Regulatory Progress and Its Limitations

The U.S. Cybersecurity and Infrastructure Security Agency (CISA) introduced its Secure by Design pledge to encourage security-first practices. While this initiative represents progress, it lacks critical components:

  • No Accountability
    There are no enforcement mechanisms to ensure organizations uphold their commitments.
  • No Tracking
    Without benchmarks or reporting requirements, evaluating progress is impossible.
  • No Timeline
    The absence of deadlines allows organizations to deprioritize these efforts indefinitely.

Without these elements, the pledge risks becoming aspirational rather than transformative. As seen with other voluntary efforts, real change often depends on market pressure. For instance, if cloud providers demanded stronger security controls from vendors, or if enterprises baked security requirements into procurement, the market would likely respond more effectively than through regulation alone.

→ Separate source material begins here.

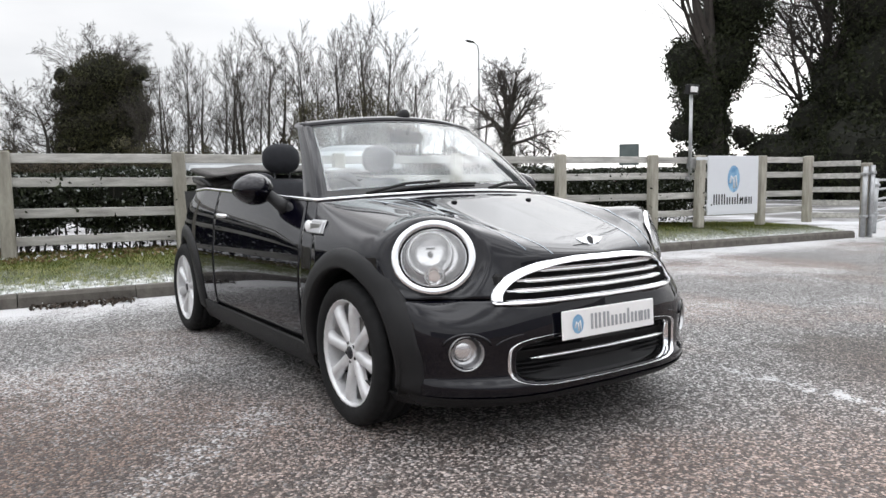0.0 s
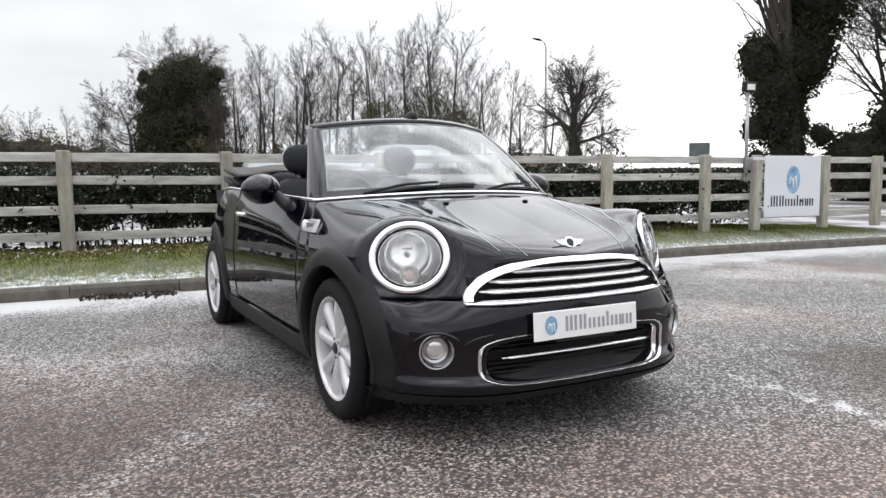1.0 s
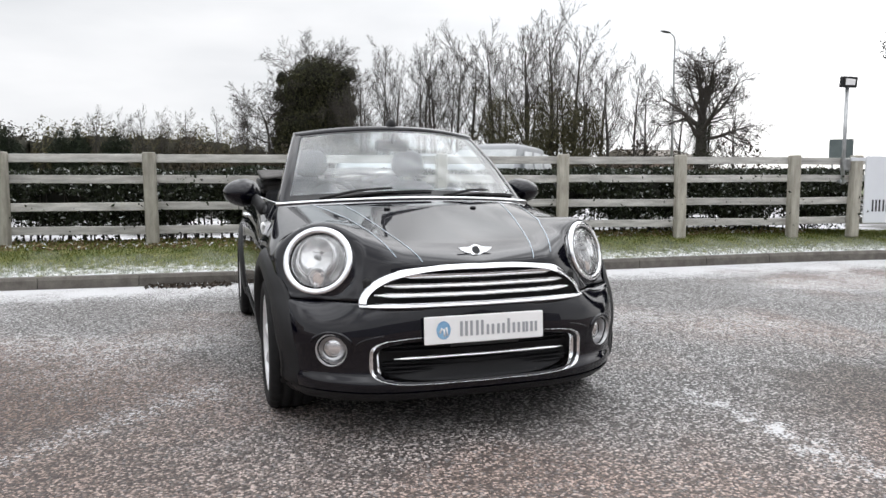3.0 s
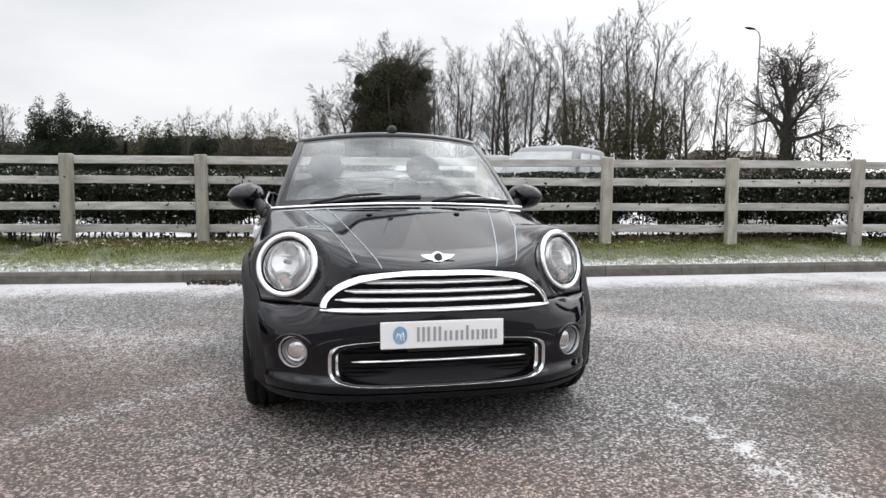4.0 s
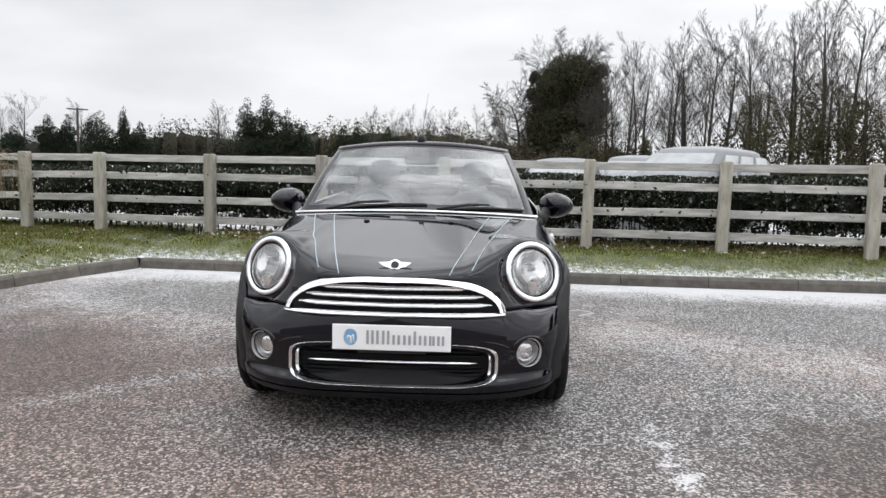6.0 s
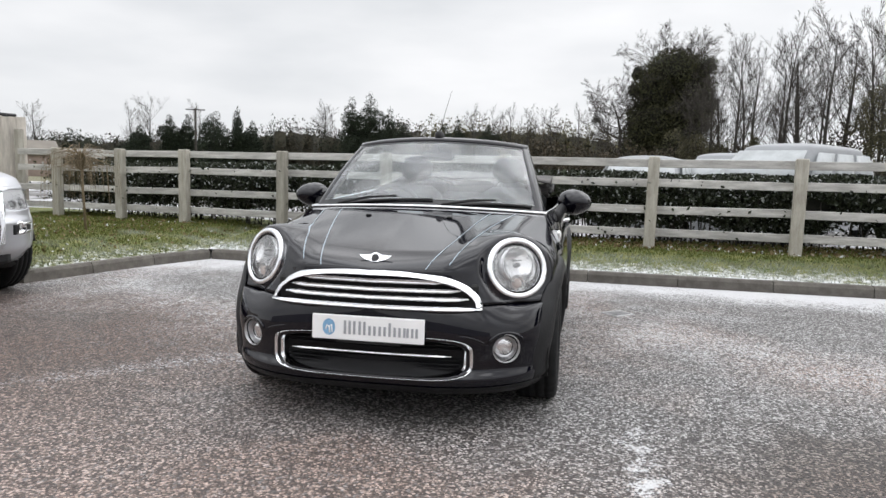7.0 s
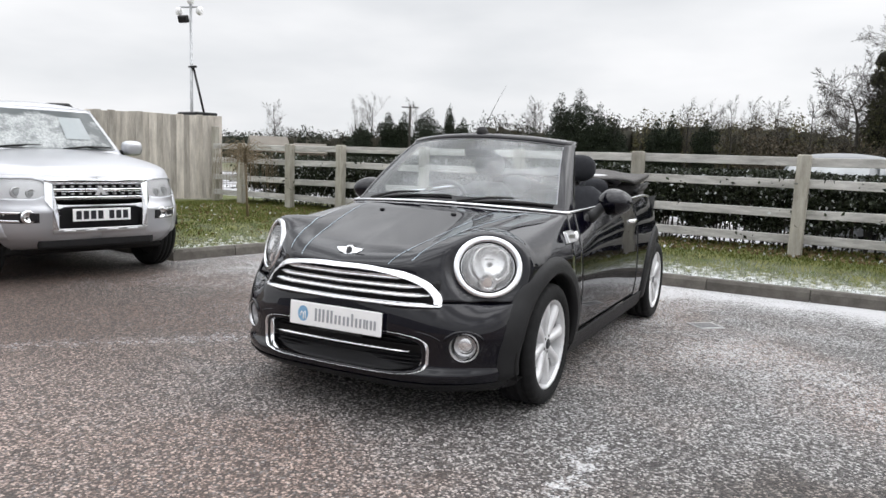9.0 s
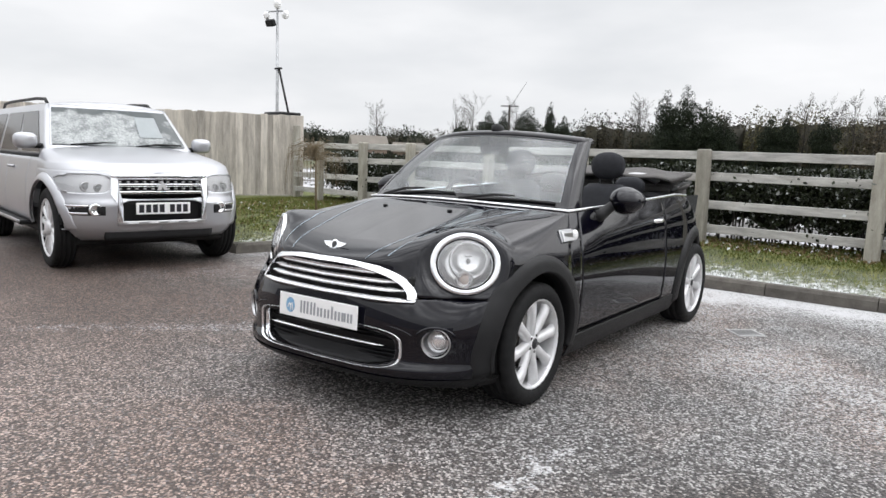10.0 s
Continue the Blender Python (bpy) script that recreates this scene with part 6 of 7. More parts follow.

A Balanced Security Strategy

Organizations must balance strong foundations with effective monitoring through clear, measurable steps:

  1. Thoroughly Evaluate Legacy Systems
    Identify critical systems, document dependencies, and create modernization plans with timelines.
  2. Embed Security Into Development
    Use security champions programs, establish clear ownership for each system, and incentivize proactive measures.
  3. Leverage Proactive Security Measures
    Implement short-lived credentials, granular privileges, and zero trust principles during design and operation.
  4. Strategically Deploy Reactive Tools
    Use detection and response systems to validate security assumptions and provide early warning of issues, not to compensate for poor design.

Proactive and reactive measures are complementary, not competing priorities. Installing advanced monitoring on a fundamentally weak system offers organizations only a false sense of security. By contrast, strong proactive foundations reduce the need for reactive interventions, cutting costs and lowering risks.

Conclusion: The Cost of Inaction

The choice between proactive and reactive security isn’t theoretical—it’s an urgent and practical decision. Systems designed with security in mind experience fewer breaches and cost less to maintain. The CISA Secure by Design pledge is a step in the right direction, but without accountability and market-driven enforcement, its impact will remain limited.

Organizations face a clear path forward: invest in proactive security measures to reduce systemic risks while leveraging reactive tools as a safety net. As cyber threats continue evolving, the question is not whether proactive security is necessary, but how soon organizations will act to implement it. Don’t wait until it’s too late—fix the house before adding stronger deadbolts.